Any thoughts on clearing this? It's before the load, so I assume the registry is out.
BIOS?
If so, where?
How?
 
Start, Run, CMD

bootcfg /query

Will return as numbered paragraphs the existing configuration and indicate the default. If the installation of XP Pro is configuration #1, and the others #2 and #3 respectively:

bootcfg /delete 2
bootcfg /query
bootcfg /delete 2

The other way is to use the boot.ini editor. Right-click my computer, Properties, Advanced, Startup and Recovery, Edit.

 
Sorry, I forgot the ID tag:

bootcfg /delete /id 2
bootcfg /query
bootcfg /delete /id 2

 
Bill - what time do you get up!! (its c. 10:30 here in UK - so presumably 05:30 with you?)
 
I'm sure that will do the trick, I think I'll start with boot.ini and if that doesn't do it then 'bootcfg'.

One question about that;
When my machine is booting, my first OS, on drive C: is the bottom of the three choices, with D: being the middle, and the newest install on E: the uppermost and default.......Is C:, the original and the one I have left, on drive 3 or 1 ?

Thanks
 
From your description, should be on drive 1 - does its boot.ini entry look like:-

multi(0)disk(0)rdisk(0)partition(1)\WINDOWS="Microsoft Windows XP Professional" /fastdetect

(rdisk(0) is disk 1, rdisk(1) is 2 etc).
 
The following is a sample of bootcfg /query output:
Boot Loader Settings
--------------------
timeout: 30
default: multi(0)disk(0)rdisk(0)partition(1)\WINDOWS

Boot Entries
------------
Boot entry ID: 1
Friendly Name: "Microsoft Windows XP Professional"
Path: multi(0)disk(0)rdisk(0)partition(1)\WINDOWS
OS Load Options: /fastdetect /debug /debugport=com1:

You of course will have 3 boot entry IDs.
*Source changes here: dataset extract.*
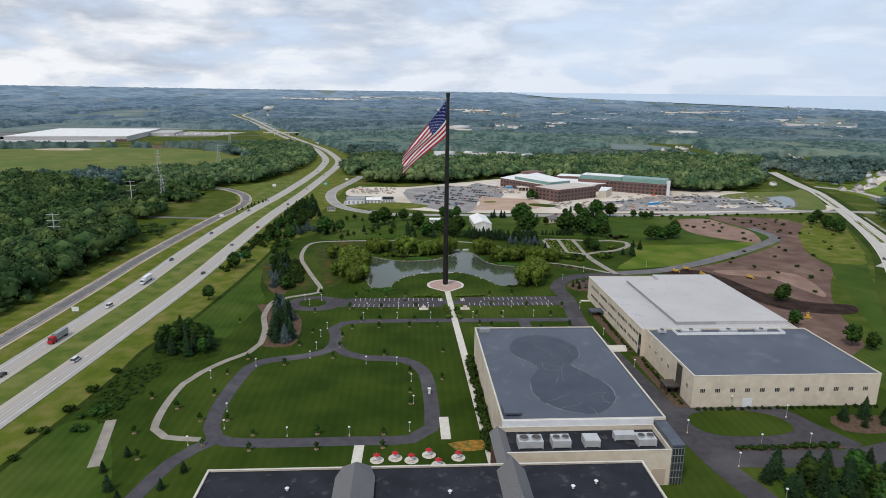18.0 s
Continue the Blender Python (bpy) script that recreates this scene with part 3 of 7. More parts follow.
patch("culdesac_green", [(-300, 250), (-216, 235), (-212, 300), (-228, 360), (-262, 405), (-300, 390)], 0.05, M["meadow"], "grassy ground inside the road bend", "grass", thick=0.02)
patch("verge_green", [(-205, 300), (-188, 330), (-178, 480), (-200, 560), (-230, 470), (-250, 432), (-212, 385)], 0.07, M["verge"], "bright grassy bank beside the motorway", "grass", thick=0.02)
patch("crop_field", [(290, -75), (311, -52), (420, -47), (620, -50), (640, -220), (420, -262), (330, -252), (280, -238), (268, -195), (268, -120)], 0.06, M["crop"], "deep green crop field", "field", thick=0.02)
patch("crop_field", [(183, -309), (219, -299), (214, -345), (207, -392), (160, -470), (130, -520), (148, -462), (164, -400), (176, -335)], 0.06, M["crop"], "deep green crop field", "field", thick=0.02)
patch("crop_field", [(228, -288), (260, -278), (300, -300), (330, -380), (300, -470), (190, -470), (218, -390)], 0.06, M["crop"], "deep green crop field", "field", thick=0.02)
patch("stubble_field", [(286, -262), (328, -252), (420, -265), (430, -320), (330, -330), (276, -300)], 0.07, M["stubble"], "dry tan stubble field", "field", thick=0.02)
patch("farm_lawn", [(196, -214), (215, -180), (250, -130), (285, -85), (270, -110), (266, -170), (270, -230), (225, -262), (203, -252)], 0.065, M["lawn"], "mown farmhouse lawn", "lawn", thick=0.02)
patch("soil_field", [(164, 27), (190, 42), (215, 55), (246, 77), (280, 102), (298, 120), (308, 142), (308, 166), (298, 190), (290, 232), (307, 241), (358, 227), (369, 200), (340, 160), (324, 133), (306, 98), (296, 71), (287, 35), (262, 0), (241, -32), (227, -58), (210, -100), (192, -128), (174, -80), (174, -20), (172, 10)], 0.115, M["soil"], "reddish brown graded earth of a building site", "soil", thick=0.02)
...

wolluf is correct about reading the rdisk value; similarly the physical partitions on the drive are enumerated beginning with 1 (not 0).

But as you really just want to stop the boot behavior, just check the second line for the default entry, and be sure not to remove that ID entry with bootcfg /delete. Remember that once you remove an ID entry, you should do a bootcfg /query to see the new IDs before trying another /delete /id # statement.